THREE-quarters of visual artists in Scotland are earning less than £5,000 a year, according to a new report.

Just five per cent of artists surveyed for the study said they were earning more than £15,000 after tax and expenses.

When it came to actual turnover, 70 per cent of those who took part in the study for the Scottish Artists Union (SAU) were generating less than £10,000 a year.

The SAU, which has been campaigning for a fairer deal for self-employed artists, said the figures present a “stark and 
worrying depiction” of their earnings across Scotland.

It has collected more than 500 signatures on a petition demanding the setting up of a “reliable, accessible and effective infrastructure” for artists.

The union also wants to see a minimum-pay rate for artists enforced via all publicly funded bodies and organisations.

The SAU, which has more than 900 members, has been one of the most vocal critics of arts body Creative Scotland, calling for greater transparency in its work and claiming there was “no confidence” in the agency across the visual arts sector.

It said it had carried out the study over the last few months because it was concerned at a lack of evidence “in the public domain” about working conditions and professional circumstances of artists.
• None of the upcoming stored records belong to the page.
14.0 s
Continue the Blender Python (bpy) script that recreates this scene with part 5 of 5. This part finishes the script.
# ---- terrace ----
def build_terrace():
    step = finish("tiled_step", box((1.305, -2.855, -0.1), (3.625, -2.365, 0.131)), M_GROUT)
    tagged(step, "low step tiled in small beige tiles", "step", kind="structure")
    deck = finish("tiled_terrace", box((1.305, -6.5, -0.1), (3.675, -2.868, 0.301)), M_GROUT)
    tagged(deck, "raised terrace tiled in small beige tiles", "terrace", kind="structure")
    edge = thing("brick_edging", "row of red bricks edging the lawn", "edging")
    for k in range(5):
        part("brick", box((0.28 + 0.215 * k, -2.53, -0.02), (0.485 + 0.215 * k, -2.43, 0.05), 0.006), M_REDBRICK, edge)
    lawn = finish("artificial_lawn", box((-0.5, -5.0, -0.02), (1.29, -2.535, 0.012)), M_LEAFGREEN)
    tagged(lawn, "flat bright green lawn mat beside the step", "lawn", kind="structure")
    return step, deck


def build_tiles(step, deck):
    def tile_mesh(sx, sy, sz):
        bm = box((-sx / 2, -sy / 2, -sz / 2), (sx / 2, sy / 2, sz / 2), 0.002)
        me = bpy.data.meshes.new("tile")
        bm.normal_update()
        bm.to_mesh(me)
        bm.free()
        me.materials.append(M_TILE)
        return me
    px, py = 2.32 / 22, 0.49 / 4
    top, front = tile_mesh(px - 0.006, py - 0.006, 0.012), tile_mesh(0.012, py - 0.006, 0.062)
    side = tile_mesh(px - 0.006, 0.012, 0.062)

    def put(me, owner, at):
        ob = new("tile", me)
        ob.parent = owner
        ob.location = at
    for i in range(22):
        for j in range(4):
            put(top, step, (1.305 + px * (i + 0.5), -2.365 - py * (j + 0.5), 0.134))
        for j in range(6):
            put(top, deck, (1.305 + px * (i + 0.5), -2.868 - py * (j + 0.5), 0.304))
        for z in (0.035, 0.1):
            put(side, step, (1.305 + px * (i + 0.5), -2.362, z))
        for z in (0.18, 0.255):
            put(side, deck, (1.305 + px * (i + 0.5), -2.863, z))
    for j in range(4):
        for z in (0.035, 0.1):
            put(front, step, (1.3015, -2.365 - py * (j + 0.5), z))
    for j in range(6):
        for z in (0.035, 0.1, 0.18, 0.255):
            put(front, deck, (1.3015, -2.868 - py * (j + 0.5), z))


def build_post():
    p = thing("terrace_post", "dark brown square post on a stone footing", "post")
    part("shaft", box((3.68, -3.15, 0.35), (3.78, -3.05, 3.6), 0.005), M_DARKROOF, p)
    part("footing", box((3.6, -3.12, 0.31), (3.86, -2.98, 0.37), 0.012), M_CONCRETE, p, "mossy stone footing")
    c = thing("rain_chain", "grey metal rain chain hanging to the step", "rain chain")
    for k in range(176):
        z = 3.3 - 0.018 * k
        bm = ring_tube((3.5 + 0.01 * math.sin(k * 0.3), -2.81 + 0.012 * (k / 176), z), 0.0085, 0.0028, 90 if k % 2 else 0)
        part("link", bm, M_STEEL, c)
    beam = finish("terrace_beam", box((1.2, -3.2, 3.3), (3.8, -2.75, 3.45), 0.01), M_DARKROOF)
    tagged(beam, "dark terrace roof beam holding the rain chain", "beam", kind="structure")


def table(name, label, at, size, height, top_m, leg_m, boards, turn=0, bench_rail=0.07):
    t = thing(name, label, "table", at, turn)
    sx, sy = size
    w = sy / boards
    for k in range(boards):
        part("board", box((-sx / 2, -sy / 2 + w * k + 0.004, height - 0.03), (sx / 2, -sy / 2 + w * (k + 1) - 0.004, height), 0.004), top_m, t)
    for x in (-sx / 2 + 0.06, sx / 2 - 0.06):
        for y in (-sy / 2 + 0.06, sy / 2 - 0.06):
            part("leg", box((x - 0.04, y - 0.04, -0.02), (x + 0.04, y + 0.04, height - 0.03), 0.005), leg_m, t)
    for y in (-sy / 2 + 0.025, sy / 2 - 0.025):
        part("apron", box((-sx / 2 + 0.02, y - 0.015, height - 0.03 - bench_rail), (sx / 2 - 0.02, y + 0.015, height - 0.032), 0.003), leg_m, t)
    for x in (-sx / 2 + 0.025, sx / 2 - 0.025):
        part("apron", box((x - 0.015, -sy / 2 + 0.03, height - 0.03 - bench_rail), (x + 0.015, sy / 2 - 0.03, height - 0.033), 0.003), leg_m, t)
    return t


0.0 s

More than half – 57 per cent – of those surveyed by the SAU had either never applied for nor received public funding for their work, while 43 per cent were having to support their practice through part-time work.

Two-thirds of artists were having to work from home, which the union says raised questions about the affordability of rented studio space and the financial security of having a professional practice.

Only seven per cent of artists who took part in the anonymous poll said their turnover was more than £25,000. However, this does not take into account the likes of hiring studio space and the cost of materials.

President Rowena Comrie said: “The turnover most artists bring in is scarily low and it’s hard to imagine how they would survive without tax credits. A lot of people have partners that support them and some have part-time jobs, but these figures are very worrying.”

Earlier this month, award-winning writer James Kelman revealed he made just £15,000 last year. After collecting his latest honour, the Saltire Society’s Scottish Book of the Year prize, he said: “And that after being a writer for about 40 years.”

There has been anger from artists after it emerged Creative Scotland’s chief executive Andrew Dixon will get six months’ salary – about £60,000 – after he leaves his post in January.

Mr Dixon has borne the brunt of criticism over the running of the agency, which has a budget of more than £83 million.